Tuesday, January 24, 2012

In recovery

Yesterday was exhausting, but was a valuable lesson in how we must merge a handmade life with today's technological advances, if we are to survive.  On Saturday, my son was working for the day in a friend's almond orchard, when he accidentally got whacked in the face with a tree branch, hitting one of his eyes.  The next day, he had a black eye and the eyeball itself was extremely sore.  Never one to rush to the docs, we treated it with saline solution washes, and waited to see if whatever had gotten into his eye would wash out.  


By Monday morning, it was apparent the eye would not respond to simple home treatment, and so off we went to, first the family doctor, and next, to an opthamologist we were referred to.  Looking into my son's eye with her super-duper microscope binoculars, the opthamologist was able to see an embedded splinter of almond bark inside my son's eye, completely invisible to the naked eye.  She showed me her view through the binoculars, and it looked like a pristine and clear car windshield with a pit in it, and a small brown piece of wood in the middle of the "pit." She numbed his eye up with drops, and went in with a needle-like tool and removed it -- voila!  It was all over within an hour.


But it drove the point home that Woody Allen so beautifully made in his movie, "Midnight in Paris."  One of the characters is talking about the wisdom of being able to go back in time (it's a time travel movie) and basically says it's all well and good until you need to go the the dentist and want novocaine, or need a good antibiotic, say, zithromax, and find you're living 100 years before those things were invented.

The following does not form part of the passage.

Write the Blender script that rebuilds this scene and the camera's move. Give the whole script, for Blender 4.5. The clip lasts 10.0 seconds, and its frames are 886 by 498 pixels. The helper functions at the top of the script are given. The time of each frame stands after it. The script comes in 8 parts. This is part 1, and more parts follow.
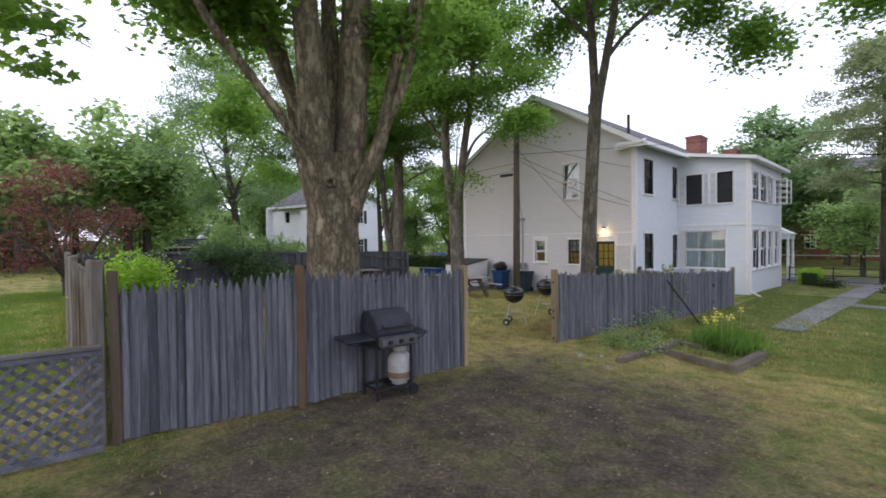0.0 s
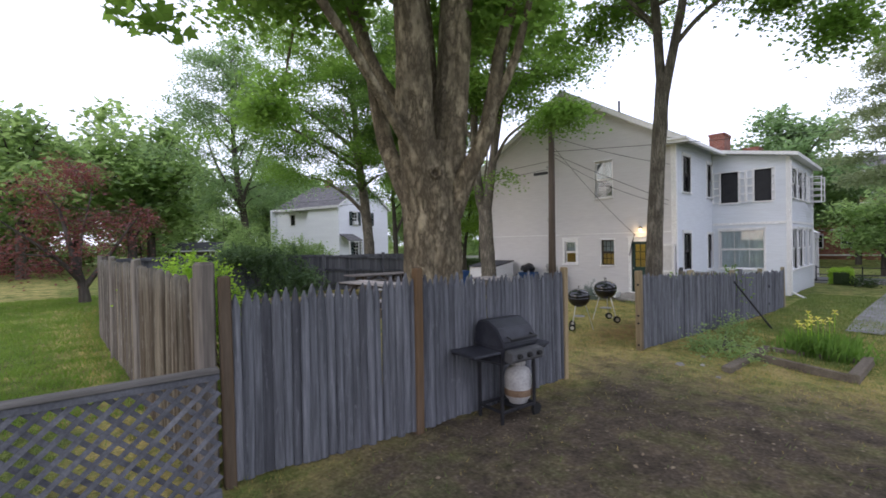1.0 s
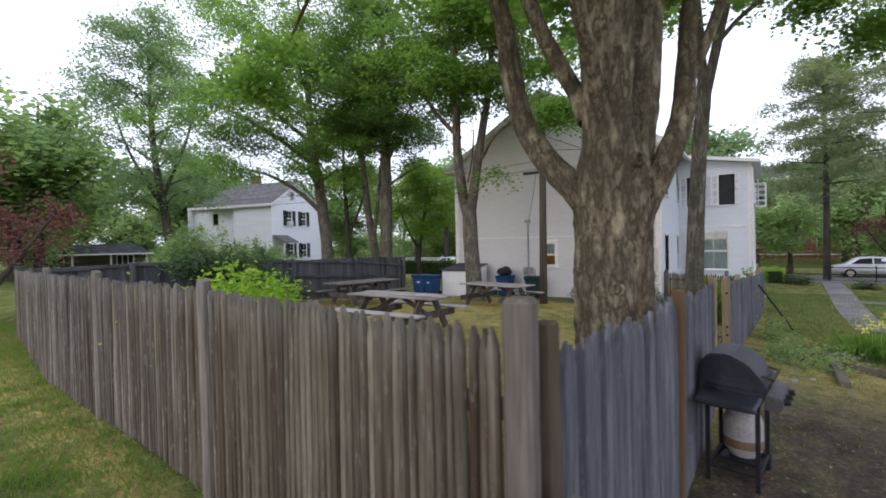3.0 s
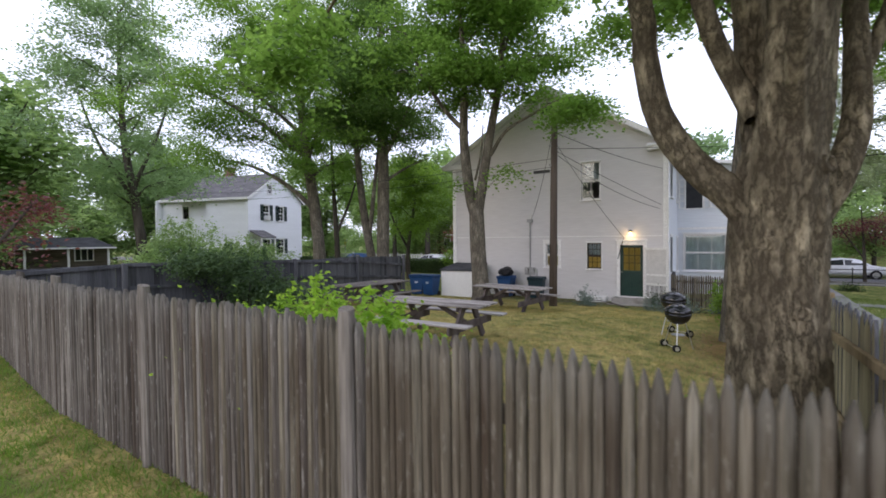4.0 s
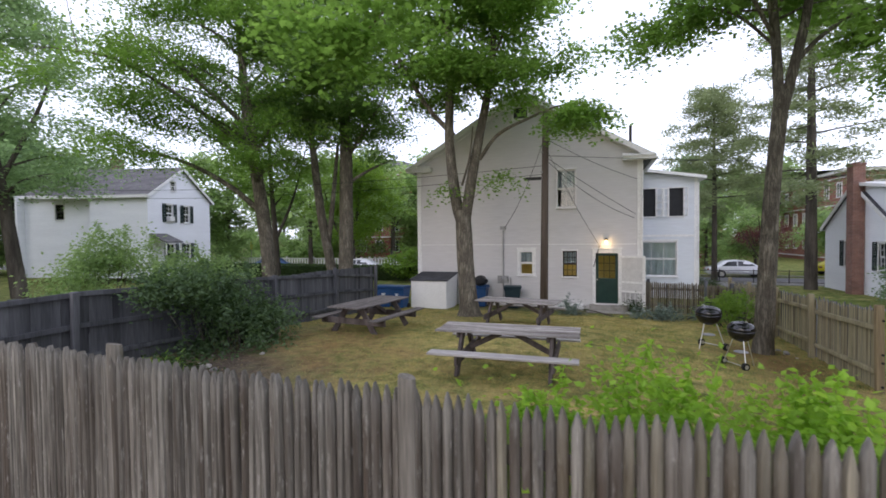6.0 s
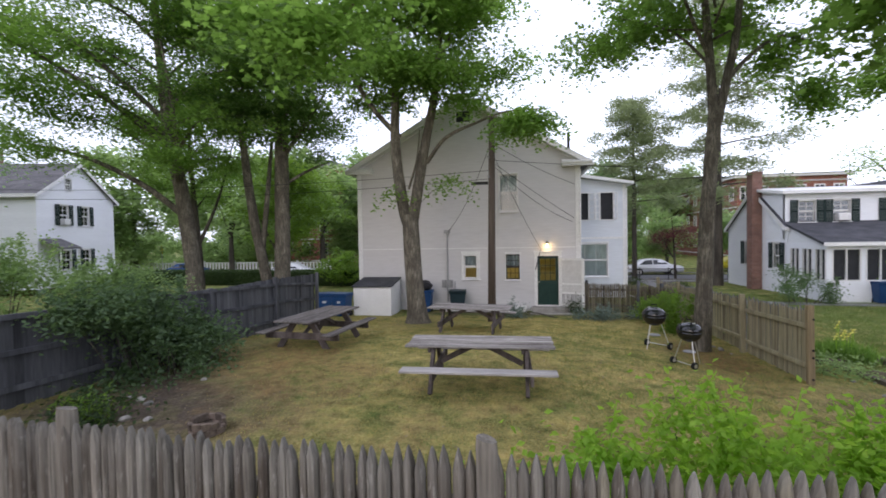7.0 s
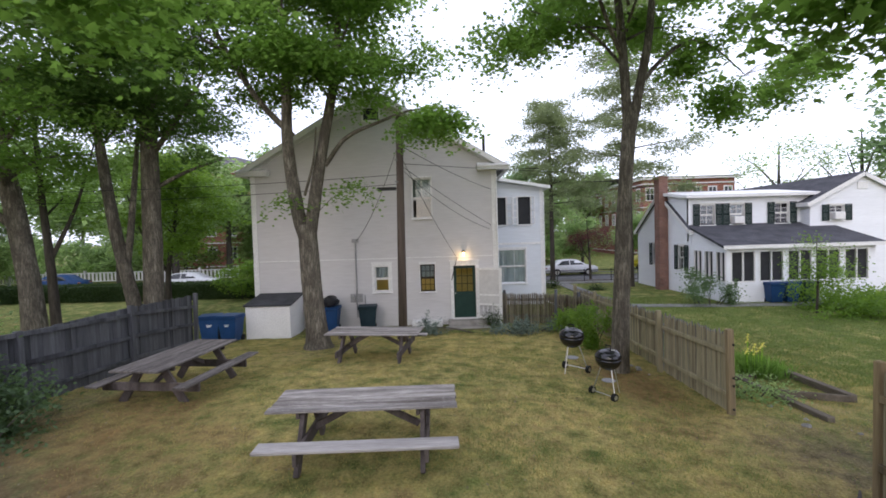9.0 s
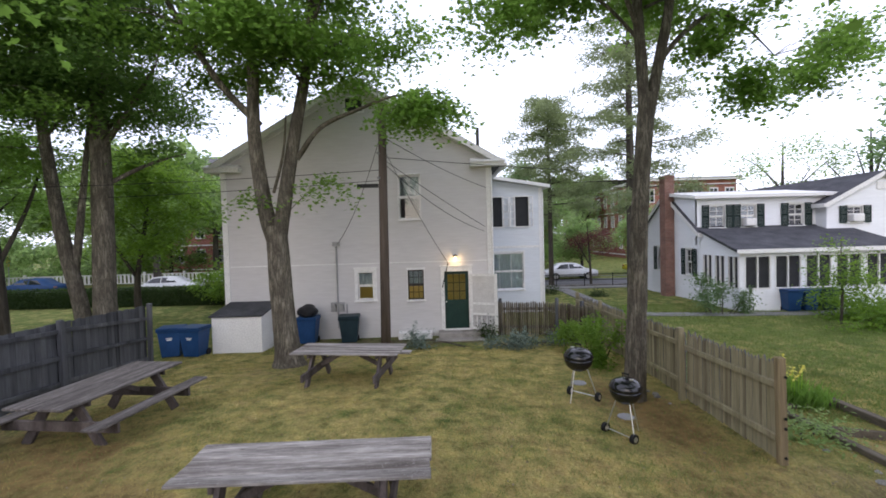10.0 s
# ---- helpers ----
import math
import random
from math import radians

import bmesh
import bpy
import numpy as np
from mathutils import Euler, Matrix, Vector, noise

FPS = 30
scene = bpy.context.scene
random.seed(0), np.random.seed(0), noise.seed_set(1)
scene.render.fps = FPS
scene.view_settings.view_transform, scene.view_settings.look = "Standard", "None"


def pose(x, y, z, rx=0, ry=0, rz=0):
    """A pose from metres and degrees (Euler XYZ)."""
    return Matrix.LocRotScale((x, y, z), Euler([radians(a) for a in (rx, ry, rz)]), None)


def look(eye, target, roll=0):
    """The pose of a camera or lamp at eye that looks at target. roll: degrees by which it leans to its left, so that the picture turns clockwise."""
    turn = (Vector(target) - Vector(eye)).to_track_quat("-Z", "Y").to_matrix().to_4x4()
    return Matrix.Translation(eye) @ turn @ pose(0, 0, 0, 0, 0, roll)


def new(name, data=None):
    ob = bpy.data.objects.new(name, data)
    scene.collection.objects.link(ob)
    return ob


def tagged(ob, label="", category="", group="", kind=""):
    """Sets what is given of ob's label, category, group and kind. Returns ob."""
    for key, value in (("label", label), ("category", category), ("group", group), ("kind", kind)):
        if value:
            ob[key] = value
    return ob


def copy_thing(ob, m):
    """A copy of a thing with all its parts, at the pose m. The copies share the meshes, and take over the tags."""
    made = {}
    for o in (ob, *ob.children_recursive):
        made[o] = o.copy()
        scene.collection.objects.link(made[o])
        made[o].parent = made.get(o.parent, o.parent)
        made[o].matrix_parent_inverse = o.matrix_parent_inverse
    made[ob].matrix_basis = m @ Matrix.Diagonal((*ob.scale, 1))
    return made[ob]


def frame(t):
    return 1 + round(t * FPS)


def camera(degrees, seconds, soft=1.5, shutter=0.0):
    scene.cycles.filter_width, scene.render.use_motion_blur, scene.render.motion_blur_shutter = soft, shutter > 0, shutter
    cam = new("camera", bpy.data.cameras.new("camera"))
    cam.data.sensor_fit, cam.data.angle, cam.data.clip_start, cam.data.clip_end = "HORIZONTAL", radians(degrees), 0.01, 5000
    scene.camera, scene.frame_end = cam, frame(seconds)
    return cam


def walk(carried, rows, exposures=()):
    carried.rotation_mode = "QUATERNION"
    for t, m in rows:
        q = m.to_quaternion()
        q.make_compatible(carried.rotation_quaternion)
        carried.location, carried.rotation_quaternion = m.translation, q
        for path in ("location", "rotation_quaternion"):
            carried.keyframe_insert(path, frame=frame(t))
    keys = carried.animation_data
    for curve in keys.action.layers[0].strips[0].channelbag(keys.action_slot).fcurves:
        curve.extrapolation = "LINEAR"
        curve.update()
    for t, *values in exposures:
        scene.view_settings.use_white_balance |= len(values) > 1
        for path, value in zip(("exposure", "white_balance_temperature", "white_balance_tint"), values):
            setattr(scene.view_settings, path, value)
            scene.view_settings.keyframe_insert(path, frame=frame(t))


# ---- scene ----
cam = camera(89.2, 10.0, soft=1.7, shutter=0.25)
PATH = [
    (0, (0.414, 0.343, 2.094), (1.772, 1.811, 2.061), -0.7),
    (0.5, (0.098, 1.169, 2.082), (1.464, 2.63, 2.055), -0.7),
    (1, (-0.176, 1.921, 2.071), (1.2, 3.372, 2.049), -1.1),
    (1.5, (-0.396, 2.625, 2.076), (1.008, 4.049, 2.052), -1.1),
    (2, (-0.546, 3.354, 2.102), (0.918, 4.716, 2.081), -1.1),
    (2.2, (-0.601, 3.64, 2.111), (0.904, 4.957, 2.098), -1.5),
    (3.5, (-1.0, 5.75, 2.285), (0.663, 6.861, 2.242), -0.6),
    (4, (-1.1, 6.554, 2.368), (0.6, 7.607, 2.321), -0.6),
    (4.5, (-1.13, 7.434, 2.449), (0.614, 8.412, 2.405), -0.5),
    (5, (-1.18, 8.366, 2.527), (0.615, 9.246, 2.483), -0.5),
    (5.2, (-1.21, 8.73, 2.565), (0.612, 9.556, 2.52), -0.5),
    (6.3, (-1.285, 10.51, 2.785), (0.636, 11.069, 2.733), -0.6),
    (6.5, (-1.26, 10.71, 2.83), (0.678, 11.204, 2.777), -0.6),
    (7, (-1.085, 10.935, 2.895), (0.888, 11.258, 2.842), -1.0),
    (7.5, (-0.861, 10.889, 2.995), (1.132, 11.051, 2.935), -1.5),
    (8, (-0.536, 10.767, 3.136), (1.462, 10.832, 3.072), -1.6),
    (8.5, (-0.04, 10.606, 3.255), (1.959, 10.629, 3.194), -1.7),
    (9, (0.544, 10.459, 3.304), (2.543, 10.459, 3.236), -1.7),
    (9.5, (1.281, 10.317, 3.311), (3.28, 10.308, 3.245), -1.6),
    (10, (2.149, 10.193, 3.313), (4.148, 10.18, 3.254), -1.6),
]
walk(cam, [(t, look(eye, target, roll)) for t, eye, target, roll in PATH])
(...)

We homesteaders love the simple life.  We love our home remedies and we love our food home grown and baked from scratch.  We love our lamplight and our strawberry preserves. Yet we also need this modern era as well.  Without it, there would be no microscope binoculars, no opthamologists, and no antibiotics.  And that's when losing an eye would not be an uncommon thing anymore, much as it was not uncommon for our ancestors, who lived the homesteading life without the benefit of today's medical advances.


We need the gifts of today as much as the gifts of yesterday. Homesteaders are asking for the best of both worlds, and it's something that's reasonable to ask for.  But it will only happen if the world allocates its resources wisely.